Nous avons appuyé les producteurs indépendants lorsqu'ils parlaient à la CBC de leur droit à une partie de revenus provenant des diffusions utilisant les nouveaux médias.
Je ne veux pas vous reparler des difficultés que nous avons connues avec la grève de l'ACTRA, mais la principale raison pour laquelle ce syndicat a fait la grève pour la première fois de son histoire, c'est parce que les studios d'Hollywood nous disaient que les contrats qu'ils voulaient signer n'attribueraient aucun revenu aux artistes pour les émissions exploitées ou utilisées par d'autres médias. Nous avons entendu les grands responsables des relations de travail de chez Disney et Sony nous dire directement que, d'après eux, nous n'obtiendrions aucun revenu pour ces formats.
Le lendemain du jour où nous avons déclaré la grève, il a été annoncé que l'on pouvait acheter n'importe quel produit Disney à partir d'un inventaire contenant au départ 3 000 titres. On pouvait acheter tous ces titres à partir du site Web de Wal-Mart. Cette annonce a été faite le lendemain de notre déclaration de grève. Cela a paru dans le Wall Street Journal.
Ces sociétés savaient fort bien qu'elles obtiendraient des revenus grâce aux nouveaux médias. Le problème était qu'elles ne savaient pas comment les partager. Elles ne voulaient rien partager mais nous avons simplement proposé d'étudier la question pendant un an. C'est ce que proposait le syndicat et tous les producteurs, y compris les représentants des studios d'Hollywood. Elles n'ont rien voulu entendre. Ils voulaient pouvoir utiliser notre travail, comme ils le disaient, à perpétuité, pour le monde entier et gratuitement. Nous avons refusé.
La CBC a connu un problème semblable et elle nous en a parlé. Nous travaillons depuis un moment avec leurs négociateurs. Nous avons un contrat avec la CBC, mais il est expiré depuis deux ans. Nous continuons à travailler selon les termes d'un ancien contrat. Cela fait deux ans que nous essayons de nous entendre sur la façon d'obtenir une certaine indemnisation.
Il s'agit en fait de petites sommes qui finissent par s'ajouter et nous voulons savoir comment seraient calculés les droits d'utilisation de notre travail. Nous ne parlons pas des scénaristes, des réalisateurs ou autres. Nous parlons du travail des artistes et de la façon dont ils seront indemnisés dans les nouveaux médias.
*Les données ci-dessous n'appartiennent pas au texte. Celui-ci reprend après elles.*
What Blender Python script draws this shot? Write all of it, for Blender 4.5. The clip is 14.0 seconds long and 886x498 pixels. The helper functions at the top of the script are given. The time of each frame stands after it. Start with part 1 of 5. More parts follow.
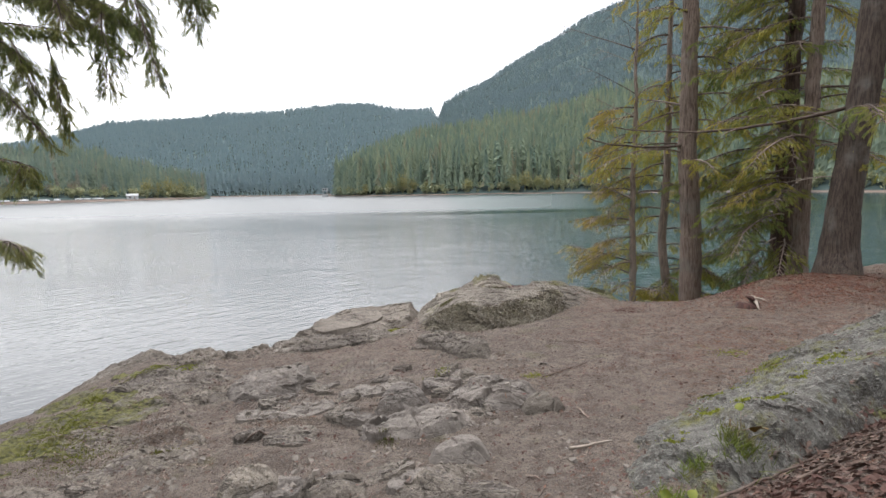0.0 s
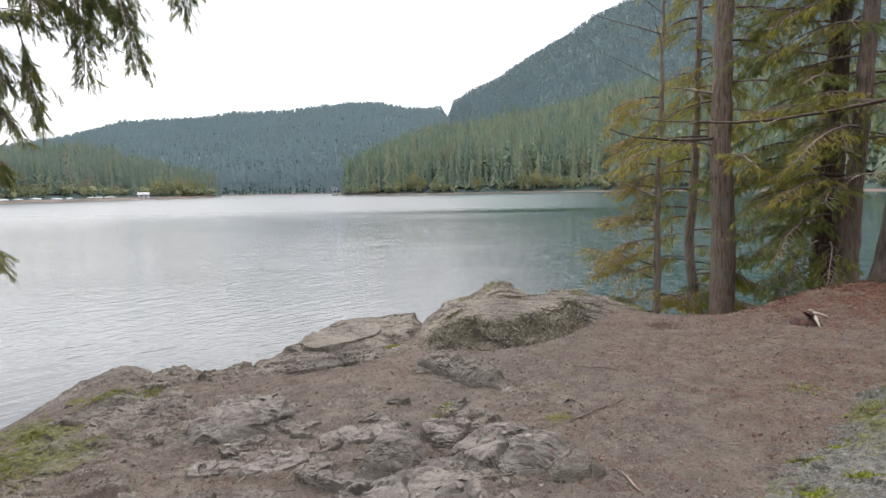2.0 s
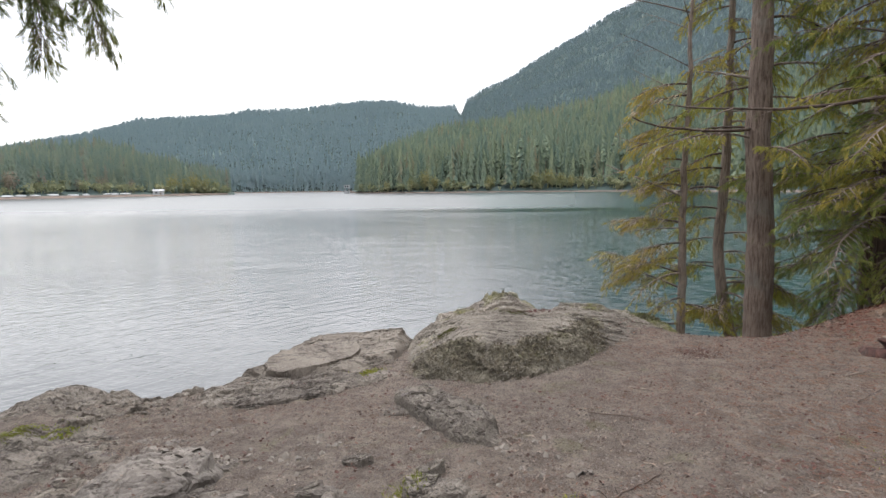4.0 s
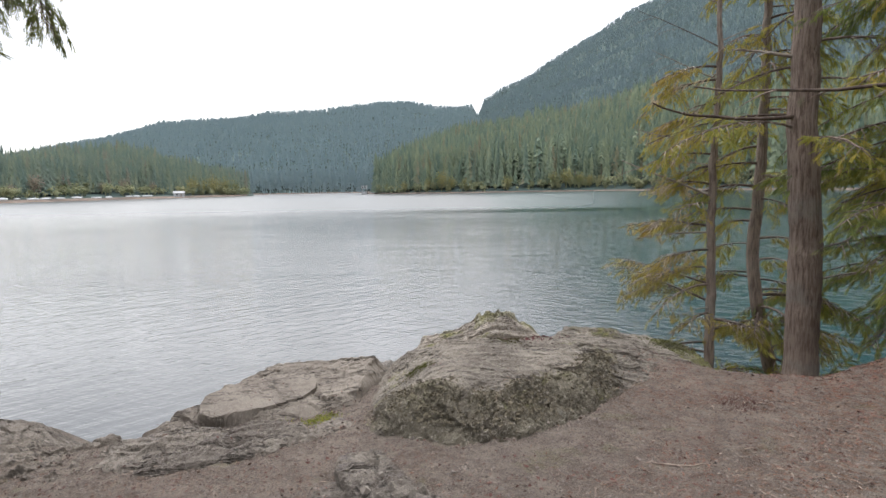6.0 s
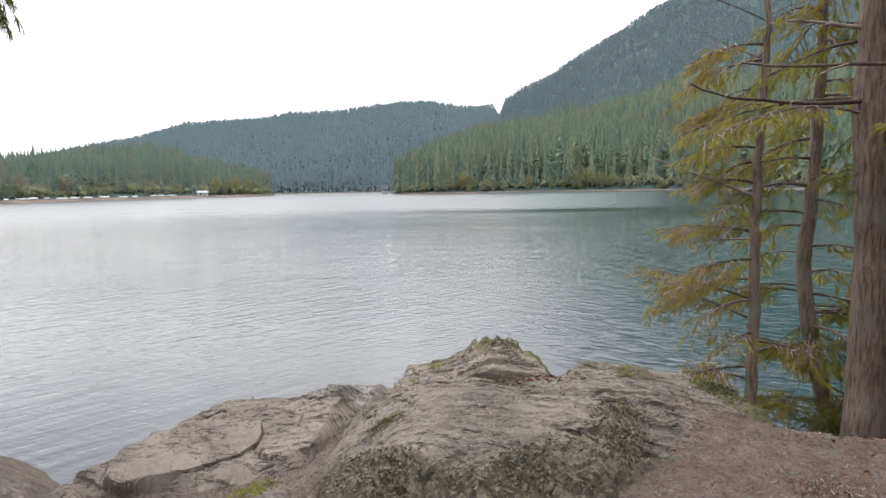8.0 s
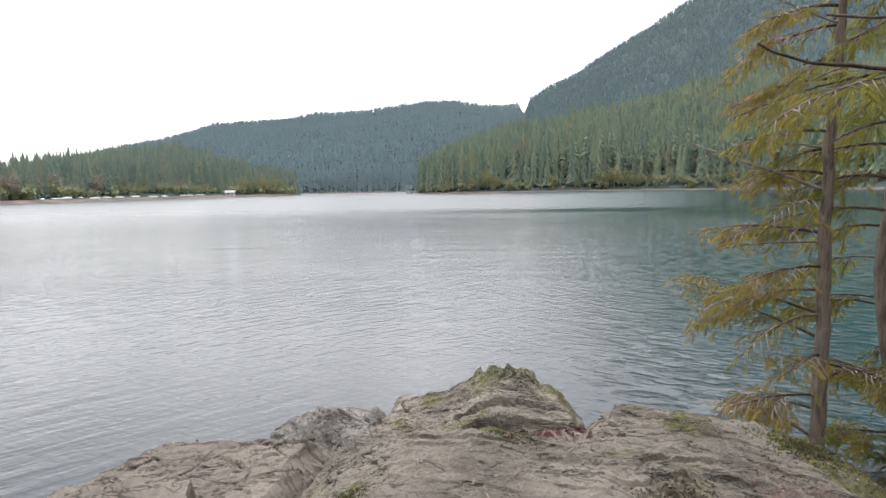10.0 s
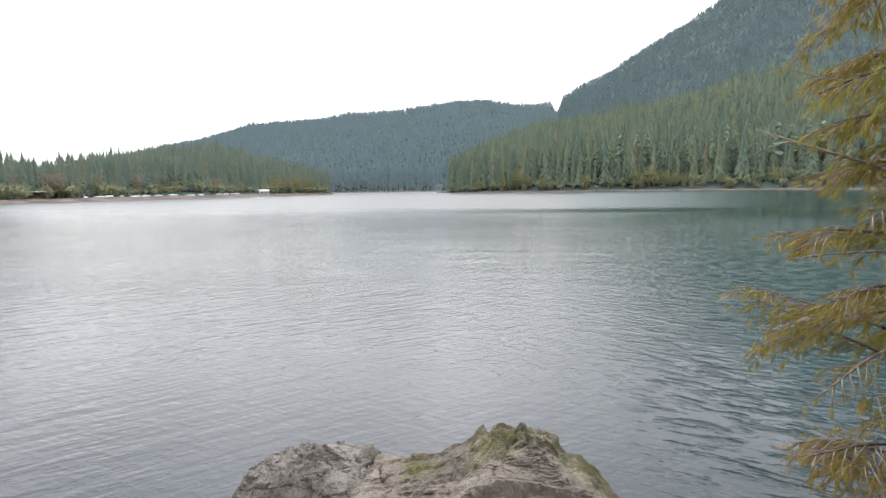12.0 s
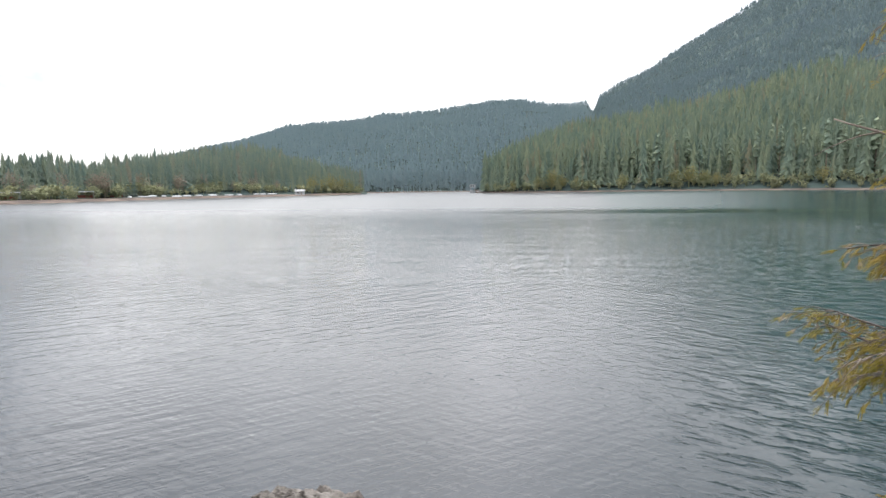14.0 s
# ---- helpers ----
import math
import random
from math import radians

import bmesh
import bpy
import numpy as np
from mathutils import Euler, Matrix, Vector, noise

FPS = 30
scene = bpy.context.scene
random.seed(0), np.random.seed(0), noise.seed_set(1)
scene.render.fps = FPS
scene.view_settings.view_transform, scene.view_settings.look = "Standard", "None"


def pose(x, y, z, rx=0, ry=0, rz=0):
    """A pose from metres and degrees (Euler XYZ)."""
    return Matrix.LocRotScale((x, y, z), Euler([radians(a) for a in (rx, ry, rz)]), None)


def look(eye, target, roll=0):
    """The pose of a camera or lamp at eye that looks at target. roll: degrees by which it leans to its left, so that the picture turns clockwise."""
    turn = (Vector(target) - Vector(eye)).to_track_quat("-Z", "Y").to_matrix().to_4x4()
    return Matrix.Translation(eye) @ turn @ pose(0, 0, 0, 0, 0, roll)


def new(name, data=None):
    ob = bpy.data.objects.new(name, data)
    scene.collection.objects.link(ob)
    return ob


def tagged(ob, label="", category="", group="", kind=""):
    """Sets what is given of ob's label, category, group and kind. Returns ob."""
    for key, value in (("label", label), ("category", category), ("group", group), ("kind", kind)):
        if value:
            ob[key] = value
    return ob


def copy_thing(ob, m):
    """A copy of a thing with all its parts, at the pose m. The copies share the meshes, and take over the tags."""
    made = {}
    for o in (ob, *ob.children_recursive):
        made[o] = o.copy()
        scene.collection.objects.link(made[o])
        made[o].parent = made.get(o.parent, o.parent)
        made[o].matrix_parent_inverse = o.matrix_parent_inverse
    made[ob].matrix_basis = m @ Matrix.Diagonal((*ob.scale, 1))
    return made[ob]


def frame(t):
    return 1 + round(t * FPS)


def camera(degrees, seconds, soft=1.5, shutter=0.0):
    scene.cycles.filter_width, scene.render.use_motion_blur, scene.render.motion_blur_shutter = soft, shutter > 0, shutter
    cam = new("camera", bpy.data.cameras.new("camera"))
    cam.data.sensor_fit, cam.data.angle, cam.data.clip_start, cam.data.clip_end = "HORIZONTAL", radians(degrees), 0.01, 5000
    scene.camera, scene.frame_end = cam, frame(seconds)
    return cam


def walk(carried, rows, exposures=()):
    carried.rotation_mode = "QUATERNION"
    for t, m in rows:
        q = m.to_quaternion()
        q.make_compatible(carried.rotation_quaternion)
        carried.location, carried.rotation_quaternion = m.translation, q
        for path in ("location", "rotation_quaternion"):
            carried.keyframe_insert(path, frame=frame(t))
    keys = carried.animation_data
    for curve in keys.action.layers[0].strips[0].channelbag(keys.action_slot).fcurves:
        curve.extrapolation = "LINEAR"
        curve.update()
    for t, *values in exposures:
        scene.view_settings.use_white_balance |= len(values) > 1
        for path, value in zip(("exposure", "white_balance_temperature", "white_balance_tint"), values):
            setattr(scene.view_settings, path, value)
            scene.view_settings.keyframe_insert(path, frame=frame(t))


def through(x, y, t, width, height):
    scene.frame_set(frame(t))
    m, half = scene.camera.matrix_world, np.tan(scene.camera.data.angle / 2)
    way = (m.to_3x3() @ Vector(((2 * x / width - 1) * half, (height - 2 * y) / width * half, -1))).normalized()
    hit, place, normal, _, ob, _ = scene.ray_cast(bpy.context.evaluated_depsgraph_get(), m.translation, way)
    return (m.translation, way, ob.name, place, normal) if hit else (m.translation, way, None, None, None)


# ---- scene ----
cam = camera(77.7, 14.0)
PATH = [
    (0, (0.0, 0.59, 1.557), (0.019, 2.579, 1.342), -1.0),
    (0.5, (-0.019, 0.788, 1.537), (-0.006, 2.776, 1.321), -1.0),
    (1, (-0.023, 0.997, 1.551), (-0.017, 2.986, 1.334), -0.9),
    (1.5, (0.003, 1.244, 1.546), (-0.001, 3.232, 1.328), -0.9),
    (2, (0.047, 1.516, 1.536), (0.032, 3.504, 1.317), -1.0),
    (2.5, (0.097, 1.778, 1.537), (0.07, 3.766, 1.318), -0.9),
    (3, (0.144, 2.047, 1.525), (0.106, 4.035, 1.306), -0.9),
    (3.2, (0.166, 2.157, 1.512), (0.124, 4.145, 1.291), -0.9),
    (5.3, (0.506, 3.392, 1.481), (0.404, 5.377, 1.258), -0.7),
    (5.5, (0.549, 3.508, 1.478), (0.438, 5.493, 1.257), -0.9),
    (6, (0.622, 3.772, 1.486), (0.498, 5.756, 1.265), -1.0),
    (6.5, (0.682, 4.05, 1.474), (0.542, 6.033, 1.253), -1.0),
    (7, (0.733, 4.341, 1.499), (0.574, 6.322, 1.278), -1.0),
    (7.5, (0.789, 4.61, 1.503), (0.611, 6.59, 1.282), -1.0),
    (8, (0.852, 4.888, 1.476), (0.654, 6.866, 1.255), -1.0),
    (8.2, (0.879, 4.995, 1.47), (0.671, 6.972, 1.246), -1.1),
    (10.3, (0.958, 6.109, 1.376), (0.656, 8.073, 1.156), -1.0),
    (10.5, (0.971, 6.212, 1.367), (0.656, 8.174, 1.146), -1.0),
    (11, (0.987, 6.517, 1.344), (0.645, 8.475, 1.123), -0.9),
    (11.5, (0.996, 6.788, 1.336), (0.628, 8.742, 1.115), -0.9),
    (12, (1.001, 7.06, 1.34), (0.607, 9.008, 1.12), -0.9),
    (12.5, (1.013, 7.307, 1.352), (0.593, 9.25, 1.132), -0.9),
    (13, (1.046, 7.545, 1.383), (0.595, 9.481, 1.163), -0.9),
    (13.5, (1.074, 7.761, 1.371), (0.594, 9.69, 1.152), -0.8),
    (14, (1.099, 7.974, 1.351), (0.587, 9.895, 1.133), -0.9),
]
walk(cam, [(t, look(eye, target, roll)) for t, eye, target, roll in PATH], [(0, 1.37), (14, 1.37)])

# ---- world, sun ----
WATER = -2.2
SUN_AZ, SUN_EL = radians(-17.5), radians(31)
sun_dir = Vector((math.sin(SUN_AZ) * math.cos(SUN_EL), math.cos(SUN_AZ) * math.cos(SUN_EL), math.sin(SUN_EL)))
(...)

La CBC n'a pas de proposition à faire à ce sujet parce que c'est un monde très complexes et personne ne sait encore exactement quelle valeur cela va représenter.
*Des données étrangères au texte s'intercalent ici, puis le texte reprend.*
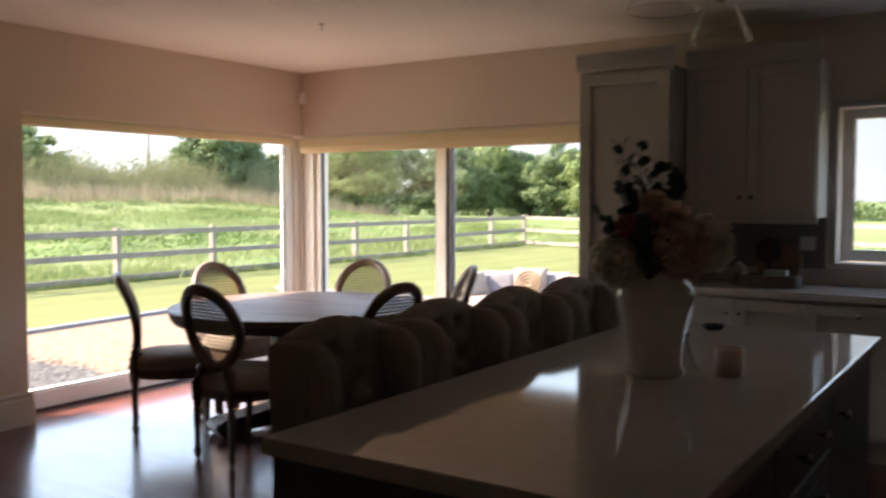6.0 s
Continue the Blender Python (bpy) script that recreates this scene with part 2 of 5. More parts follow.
def lathe(profile, steps=24, m=None, ripple=None):
    return add_lathe(bmesh.new(), profile, steps, m, ripple)


def add_tube(bm, pts, radius, steps=8, closed=False, squash=None):
    """A round bar along points; radius may be one number or one for each point."""
    pts = [Vector(p) for p in pts]
    n = len(pts)
    rings = []
    for i, p in enumerate(pts):
        if closed:
            t = pts[(i + 1) % n] - pts[i - 1]
        else:
            t = pts[min(i + 1, n - 1)] - pts[max(i - 1, 0)]
        t.normalize()
        up = Vector((0, 0, 1)) if abs(t.z) < 0.95 else Vector((0, 1, 0))
        u = t.cross(up).normalized()
        v = u.cross(t).normalized()
        r = radius[i] if isinstance(radius, (list, tuple)) else radius
        su, sv = squash or (1, 1)
        rings.append([bm.verts.new(p + u * (r * su * math.cos(2 * math.pi * k / steps)) + v * (r * sv * math.sin(2 * math.pi * k / steps))) for k in range(steps)])
    pairs = list(zip(rings, rings[1:])) + ([(rings[-1], rings[0])] if closed else [])
    for a, b in pairs:
        for k in range(steps):
            j = (k + 1) % steps
            bm.faces.new((a[k], a[j], b[j], b[k]))
    if not closed:
        bm.faces.new(rings[0])
        bm.faces.new(list(reversed(rings[-1])))
    return bm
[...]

Nous avons réussi à nous entendre avec les producteurs indépendants en leur disant que s'ils n'obtenaient aucuns revenus avec tout cela, nous obtiendrons simplement un pourcentage de zéro. Nous voulions obtenir 3,6 p. 100 des recettes brutes des distributeurs provenant des nouveaux médias. C'est ce que nous avons obtenu. Ce chiffre n'était pas arbitraire, mais il a fallu le négocier et il représente 3,6 p. 100 de tous les revenus bruts des distributeurs. Les grands studios ont accepté ce chiffre parce qu'ils se sont dits que s'ils n'avaient pas de revenus, ils auraient à nous verser 3,6 p. 100 de zéro.
Mais nous savions déjà le lendemain de notre grève que ces revenus ne seraient pas égaux à zéro. Ils allaient vendre 3 000 films par Wal-Mart et Sony vend des milliers de titres par l'intermédiaire d'Amazon.com.
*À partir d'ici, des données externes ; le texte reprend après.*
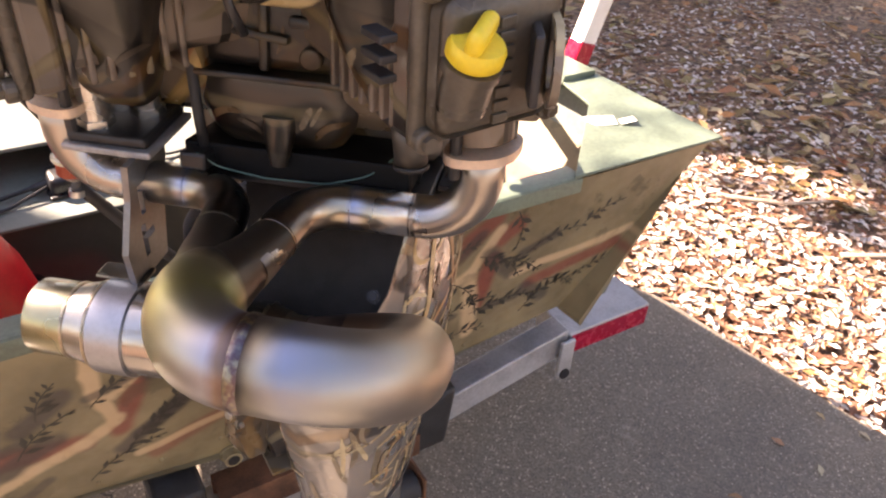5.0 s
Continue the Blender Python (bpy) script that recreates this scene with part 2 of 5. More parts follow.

Je suis désolé que mes réponses soient parfois plus complexes que vous l'aimeriez, mais le monde des nouveaux médias est une nouvelle frontière. Je ne veux pas utiliser un cliché, mais c'est effectivement une nouvelle frontière. La question de la rémunération des droits de propriété intellectuelle est une frontière toute nouvelle.
Notre intention est de travailler sur ces questions avec les autres syndicats concernés et avec la CBC, comme nous l'avons fait avec les producteurs indépendants. Nous aimerions simplement que la direction de la CBC accepte de discuter avec nous. Cela fait maintenant un an qu'elle se refuse à le faire.